The battle join, and in a moment’s flight,
Death, or a joyful conquest, ends the fight.

The question concerning the merit of the day is soon decided, and we are not condemned to toil through half a folio, to be convinced that the writer has broke his promise.

It is one among many reasons for which I purpose to endeavour the entertainment of my countrymen by a short essay on Tuesday and Saturday, that I hope not much to tire those whom I shall not happen to please; and if I am not commended for the beauty of my works, to be at least pardoned for their brevity. But whether my expectations are most fixed on pardon or praise, I think it not necessary to discover; for having accurately weighed the reasons for arrogance and submission, I find them so nearly equiponderant, that my impatience to try the event of my first performance will not suffer me to attend any longer the trepidations of the balance.

There are, indeed, many conveniencies almost peculiar to this method of publication, which may naturally flatter the author, whether he be confident or timorous.
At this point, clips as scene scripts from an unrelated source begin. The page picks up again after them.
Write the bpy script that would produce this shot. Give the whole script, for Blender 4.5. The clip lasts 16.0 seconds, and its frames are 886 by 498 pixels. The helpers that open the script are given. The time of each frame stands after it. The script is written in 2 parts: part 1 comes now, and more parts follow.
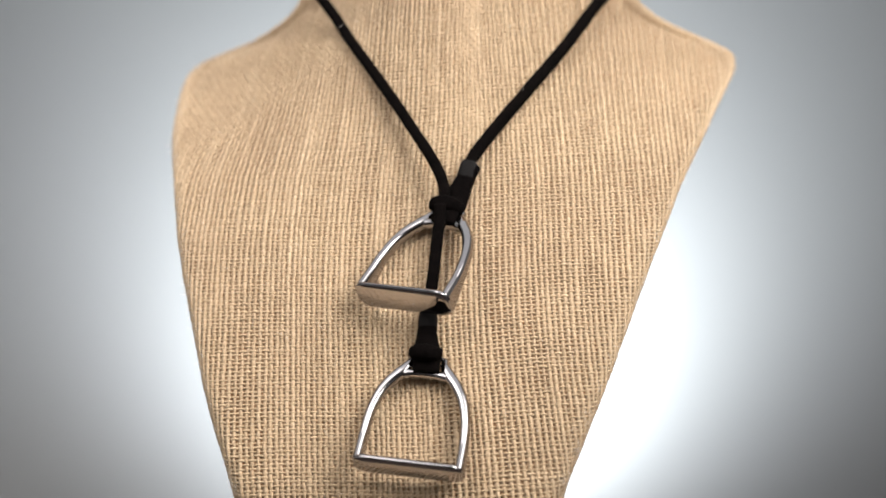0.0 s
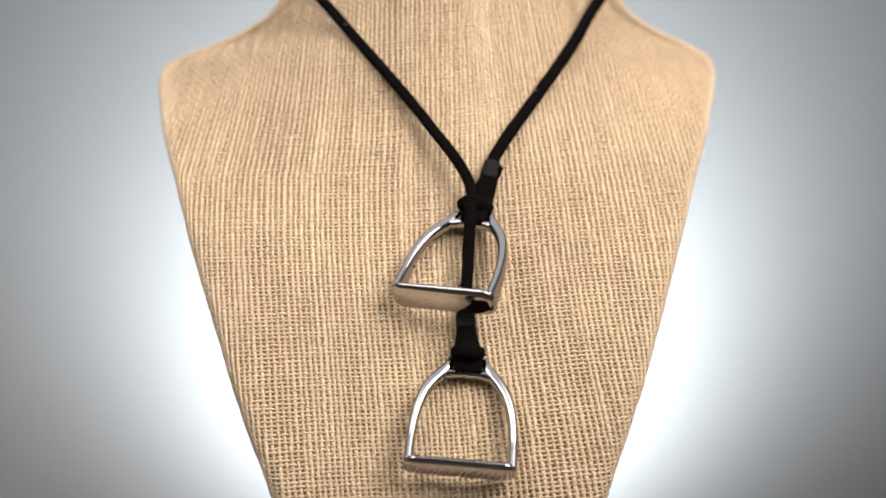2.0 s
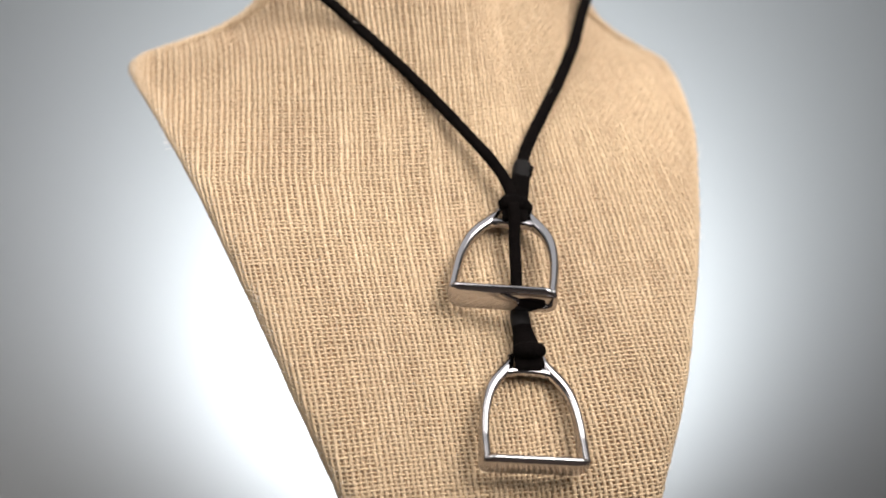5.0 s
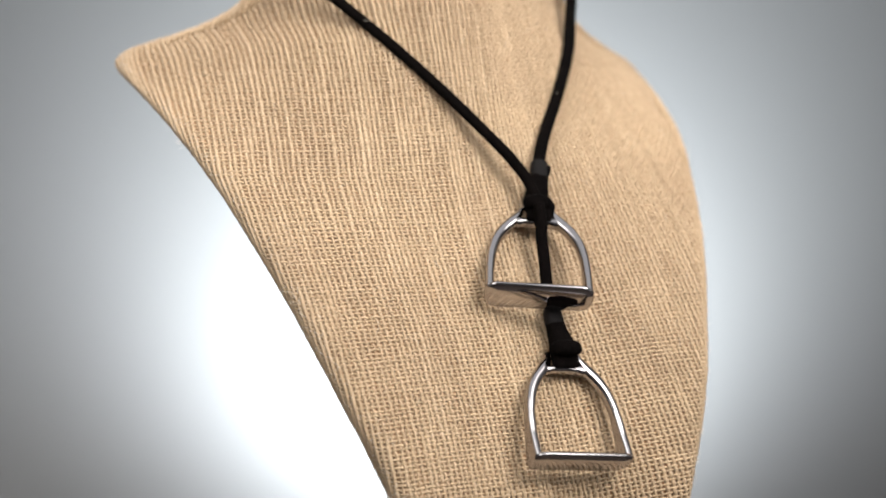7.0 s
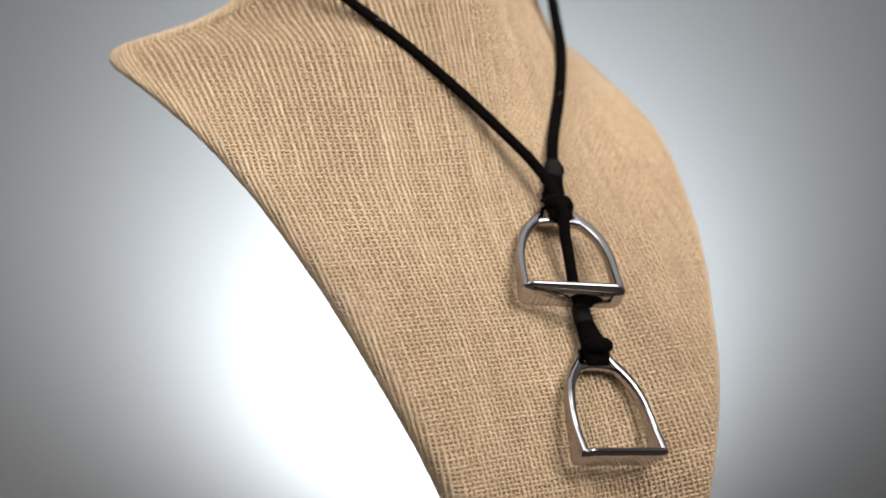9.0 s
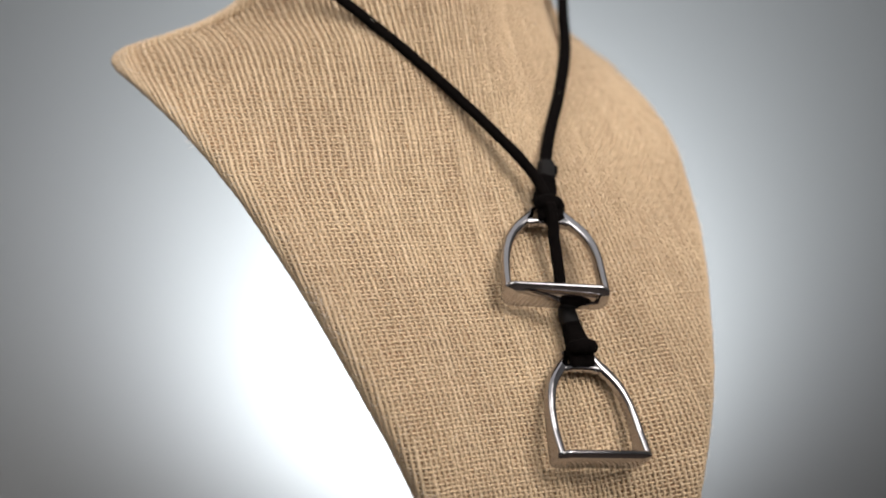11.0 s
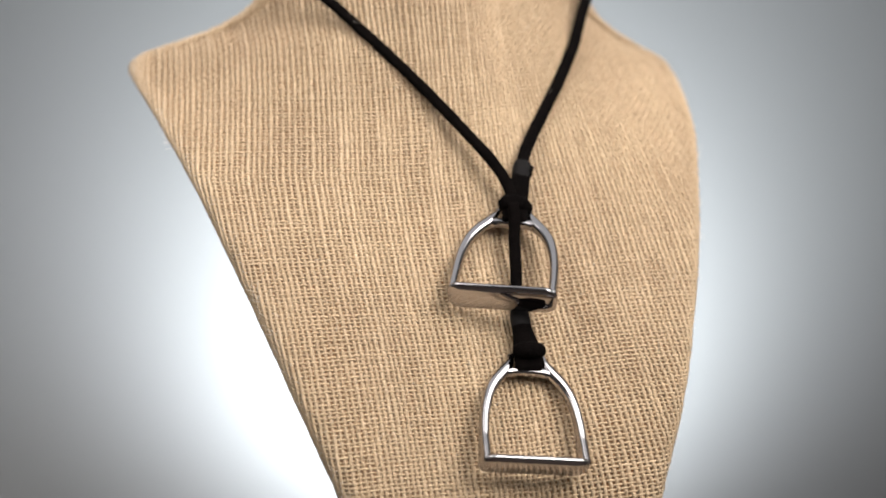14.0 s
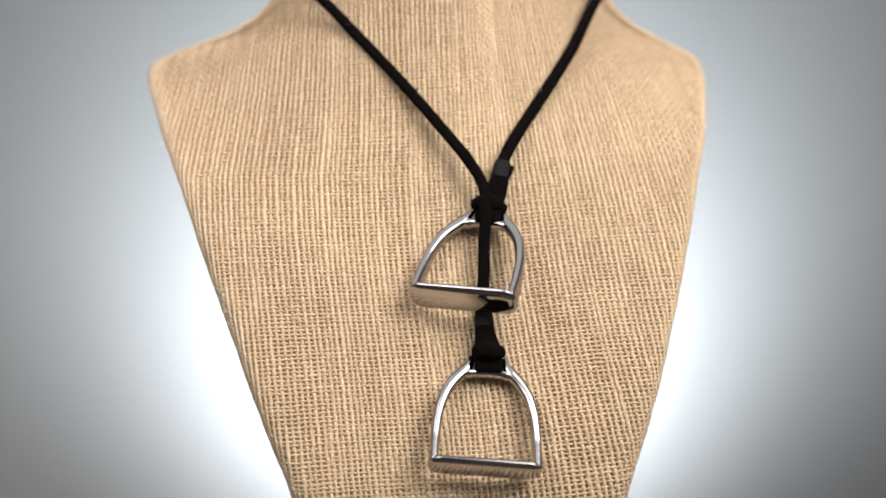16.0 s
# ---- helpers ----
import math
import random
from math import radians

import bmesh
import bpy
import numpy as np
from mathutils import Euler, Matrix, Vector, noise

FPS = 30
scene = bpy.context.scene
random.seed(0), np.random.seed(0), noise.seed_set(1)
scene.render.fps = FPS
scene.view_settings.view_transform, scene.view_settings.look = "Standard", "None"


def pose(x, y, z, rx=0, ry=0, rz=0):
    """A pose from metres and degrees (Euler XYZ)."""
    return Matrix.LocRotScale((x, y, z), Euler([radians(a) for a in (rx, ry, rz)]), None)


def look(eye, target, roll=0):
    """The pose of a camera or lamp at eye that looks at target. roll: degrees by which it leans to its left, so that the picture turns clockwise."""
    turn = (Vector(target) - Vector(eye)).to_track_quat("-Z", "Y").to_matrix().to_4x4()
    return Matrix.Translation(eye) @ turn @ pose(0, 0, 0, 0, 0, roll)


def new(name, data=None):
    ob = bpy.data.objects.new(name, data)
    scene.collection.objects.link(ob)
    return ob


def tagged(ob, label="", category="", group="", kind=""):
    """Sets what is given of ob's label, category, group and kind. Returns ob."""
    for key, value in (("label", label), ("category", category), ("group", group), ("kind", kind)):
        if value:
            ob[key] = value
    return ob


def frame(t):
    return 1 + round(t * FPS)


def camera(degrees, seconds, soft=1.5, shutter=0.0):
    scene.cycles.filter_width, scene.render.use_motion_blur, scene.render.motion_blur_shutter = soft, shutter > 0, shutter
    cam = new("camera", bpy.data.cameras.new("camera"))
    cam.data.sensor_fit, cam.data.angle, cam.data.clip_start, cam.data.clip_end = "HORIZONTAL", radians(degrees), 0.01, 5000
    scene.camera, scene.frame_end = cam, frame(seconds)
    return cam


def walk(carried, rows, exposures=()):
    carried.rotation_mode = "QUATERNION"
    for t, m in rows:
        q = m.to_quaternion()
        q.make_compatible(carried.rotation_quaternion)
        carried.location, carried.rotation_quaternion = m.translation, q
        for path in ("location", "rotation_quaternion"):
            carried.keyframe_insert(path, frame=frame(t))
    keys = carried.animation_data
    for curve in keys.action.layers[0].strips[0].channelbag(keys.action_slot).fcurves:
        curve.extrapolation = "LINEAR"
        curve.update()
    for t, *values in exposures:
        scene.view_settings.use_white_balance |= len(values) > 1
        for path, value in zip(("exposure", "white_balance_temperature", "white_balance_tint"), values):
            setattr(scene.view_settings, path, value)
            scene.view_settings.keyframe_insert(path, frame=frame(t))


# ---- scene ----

# ---------------------------------------------------------------- camera
EYE_H = 0.24                       # height of the lens over the table
cam = camera(29.29, 16.0, soft=1.9)
cam.data.dof.use_dof, cam.data.dof.focus_distance, cam.data.dof.aperture_fstop = True, 0.532, 6.2
CAM_POSE = pose(0, -0.600, EYE_H, 90 - 2.461) @ pose(0, 0, 0, 0, 0, -0.424)
# the clip's camera dims its picture as the bust turns away from the glow
walk(cam, [(0.0, CAM_POSE), (16.0, CAM_POSE)],
     exposures=[(0, 0.17), (2, 0.27), (4, 0.27), (6.5, 0.13), (8, -0.04), (9, -0.15), (9.5, -0.19), (10.5, -0.21), (11.5, -0.20), (12.5, -0.11), (13.5, -0.01), (14.5, 0.10), (16, 0.20)])

# turn of the display bust about the upright axis of its turntable, in degrees
AXIS_X = -0.0008
TURN = [(0.0, -10.46), (2.0, -1.0), (4.0, 8.52), (6.5, 20.42), (9.0, 32.33), (9.2, 33.28), (9.38, 34.05),
        (9.49, 34.25), (9.6, 34.05), (9.8, 33.2), (11.5, 25.15), (14.0, 13.26), (16.0, 3.69)]

# ---------------------------------------------------------------- light
world = bpy.data.worlds.new("studio")
scene.world = world
world.use_nodes = True
world.node_tree.nodes["Background"].inputs[0].default_value = (0.5, 0.52, 0.55, 1)
world.node_tree.nodes["Background"].inputs[1].default_value = 0.02


def area(name, eye, target, sx, sy, power, colour, spread=180):
    """A softbox; spread, in degrees, is how far its grid lets the light fan out."""
    d = bpy.data.lights.new(name, "AREA")
    d.shape, d.size, d.size_y, d.energy, d.color, d.spread = "RECTANGLE", sx, sy, power, colour, radians(spread)
    ob = new(name, d)
    ob.matrix_world = look(eye, target)
    return ob


def spot(name, eye, target, power, cone, blend, colour, radius=0.03):
    d = bpy.data.lights.new(name, "SPOT")
    d.energy, d.spot_size, d.spot_blend, d.color, d.shadow_soft_size = power, radians(cone), blend, colour, radius
    ob = new(name, d)
    ob.matrix_world = look(eye, target)
    return ob


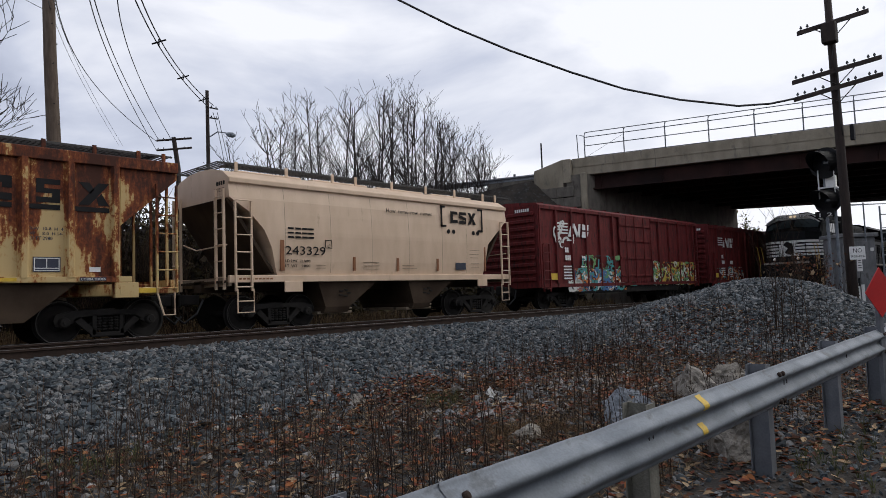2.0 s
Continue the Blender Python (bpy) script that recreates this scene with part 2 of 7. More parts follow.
def tube(bm, points, r, sides=8, taper=None):
    """A round bar along points; taper: its radius at the end."""
    pts = [Vector(p) for p in points]
    rings = []
    for i, p in enumerate(pts):
        d = (pts[min(i + 1, len(pts) - 1)] - pts[max(i - 1, 0)]).normalized()
        u = d.cross(Vector((0, 0, 1)) if abs(d.z) < 0.9 else Vector((1, 0, 0))).normalized()
        w = d.cross(u)
        rr = r if taper is None else r + (taper - r) * i / (len(pts) - 1)
        rings.append([bm.verts.new(p + u * (rr * math.cos(2 * math.pi * k / sides)) + w * (rr * math.sin(2 * math.pi * k / sides))) for k in range(sides)])
    for a, b in zip(rings, rings[1:]):
        for k in range(sides):
            bm.faces.new((a[k], a[(k + 1) % sides], b[(k + 1) % sides], b[k]))
    bm.faces.new(rings[0][::-1])
    bm.faces.new(rings[-1])
    return bm


def lathe(bm, c, axis, profile, sides=24, caps=True):
    """Turns (distance along the axis, radius) pairs round an axis through c."""
    ax = Vector(axis).normalized()
    u = ax.orthogonal().normalized()
    w = ax.cross(u)
    rings = [[bm.verts.new(Vector(c) + ax * d + (u * math.cos(2 * math.pi * k / sides) + w * math.sin(2 * math.pi * k / sides)) * max(r, 1e-4)) for k in range(sides)] for d, r in profile]
    for a, b in zip(rings, rings[1:]):
        for k in range(sides):
            bm.faces.new((a[k], a[(k + 1) % sides], b[(k + 1) % sides], b[k]))
    if caps:
        bm.faces.new(rings[0][::-1])
        bm.faces.new(rings[-1])
    return bm


def B():
    return bmesh.new()


def letters(name, text, size, m, material, parent, width=None, label="", thick=0.004):
    """Raised lettering in the built-in font; m puts its lower left corner, x along the line, y up it."""
    cu = bpy.data.curves.new(name, "FONT")
    cu.body, cu.size, cu.extrude, cu.resolution_u = text, size, thick, 2
    tmp = bpy.data.objects.new(name, cu)
    scene.collection.objects.link(tmp)
    bpy.context.view_layer.update()
    me = bpy.data.meshes.new_from_object(tmp.evaluated_get(bpy.context.evaluated_depsgraph_get()))
    bpy.data.objects.remove(tmp)
    if width:
        xs = [v.co.x for v in me.vertices]
        k = width / (max(xs) - min(xs))
        for v in me.vertices:
            v.co.x *= k
    me.materials.clear()
    me.materials.append(material)
    ob = new(name, me)
    ob.parent = parent
    ob.matrix_basis = m
    if label:
        ob["label"] = label
    return ob


def prism_of(outline, y, thick):
    bm = B()
    prism(bm, outline, "y", y - thick, y)
    return bm


def plates(name, polys, y, material, parent, label="", thick=0.004):
    """Flat painted shapes, (x, z) outlines, on a side that faces -y."""
    for o in polys:
        part(name, prism_of(o, y, thick), material, parent, label)


def rect(x0, z0, x1, z1):
    return [(x0, z0), (x1, z0), (x1, z1), (x0, z1)]


SIDE = Matrix.Rotation(radians(90), 4, "X")  # text that faces -y


def side_text(x, y, z):
    return Matrix.Translation((x, y, z)) @ SIDE


# ---- ground and track ----
NEAR, FAR = 12.2, 16.62  # the tracks' centre lines
FAR_Z = -0.18
MOUND = Vector((16.0, 4.98))
GY = [-400, 1.0, 3.5, 6.4, 10.3, 10.8, 13.7, 14.7, 18.2, 19.4, 30, 60, 1500]
GZ = [-1.1, -0.95, -0.86, -0.78, -0.20, -0.16, -0.16, -0.36, -0.36, -0.60, -0.5, -0.2, 2.0]


def ground_z(x, y):
    z = np.interp(y, GY, GZ)
    dx, dy = x - MOUND.x, y - MOUND.y
    lat, dep = dx * 0.691 - dy * 0.723, dx * 0.723 + dy * 0.691
    s = np.where(lat < 0, 3.65, 2.45)
    heap = 1.5 * np.exp(-(lat / s) ** 2 - (dep / 2.5) ** 2)
    rough = 0.03 * np.sin(x * 2.1 + y) * np.cos(y * 2.7 - x * 0.6) * (y < 6.6)
    return z + heap * (y < 10.6) * np.clip((10.6 - y) / 1.5, 0, 1) + rough


xs = np.unique(np.concatenate([np.linspace(-400, -14, 14), np.linspace(-14, 45, 160), np.linspace(45, 1500, 24)]))
ys = np.unique(np.concatenate([np.linspace(-400, -4, 10), np.linspace(-4, 22, 105), np.linspace(22, 1500, 26)]))
gx, gy = np.meshgrid(xs, ys, indexing="ij")
gz = ground_z(gx, gy)
nx, ny = gx.shape
faces = [(i * ny + j, (i + 1) * ny + j, (i + 1) * ny + j + 1, i * ny + j + 1) for i in range(nx - 1) for j in range(ny - 1)]
ground = raw("ground", np.stack([gx, gy, gz], -1).reshape(-1, 3).tolist(), faces, EARTH)
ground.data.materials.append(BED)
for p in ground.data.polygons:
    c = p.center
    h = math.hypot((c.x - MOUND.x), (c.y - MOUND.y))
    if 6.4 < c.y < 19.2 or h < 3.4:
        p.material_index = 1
tagged(ground, "brown earth and near-black ballast bed beside the tracks", "ground", kind="structure")

ICO = B()
bmesh.ops.create_icosphere(ICO, subdivisions=1, radius=1)
ICO_V = np.array([v.co[:] for v in ICO.verts])
ICO.verts.index_update()
ICO_F = np.array([[v.index for v in f.verts] for f in ICO.faces])
ICO.free()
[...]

The man to whom the extent of his knowledge, or the sprightliness of his imagination, has, in his own opinion, already secured the praises of the world, willingly takes that way of displaying his abilities which will soonest give him an opportunity of hearing the voice of fame; it heightens his alacrity to think in how many places he shall hear what he is now writing, read with ecstasies to-morrow. He will often please himself with reflecting, that the author of a large treatise must proceed with anxiety, lest, before the completion of his work, the attention of the publick may have changed its object; but that he who is confined to no single topick may follow the national taste through all its variations, and catch the aura popularis, the gale of favour, from what point soever it shall blow.

Nor is the prospect less likely to ease the doubts of the cautious, and the terrours of the fearful; for to such the shortness of every single paper is a powerful encouragement. He that questions his abilities to arrange the dissimilar parts of an extensive plan, or fears to be lost in a complicated system, may yet hope to adjust a few pages without perplexity; and if, when he turns over the repositories of his memory, he finds his collection too small for a volume, he may yet have enough to furnish out an essay. He that would fear to lay out too much time upon an experiment of which he knows not the event, persuades himself that a few days will show him what he is to expect from his learning and his genius. If he thinks his own judgment not sufficiently enlightened, he may, by attending the remarks which every paper will produce, rectify his opinions. If he should with too little premeditation encumber himself by an unwieldy subject, he can quit it without confessing his ignorance, and pass to other topicks less dangerous, or more tractable. And if he finds, with all his industry, and all his artifices, that he cannot deserve regard, or cannot attain it, he may let the design fall at once, and, without injury to others or himself, retire to amusements of greater pleasure, or to studies of better prospect.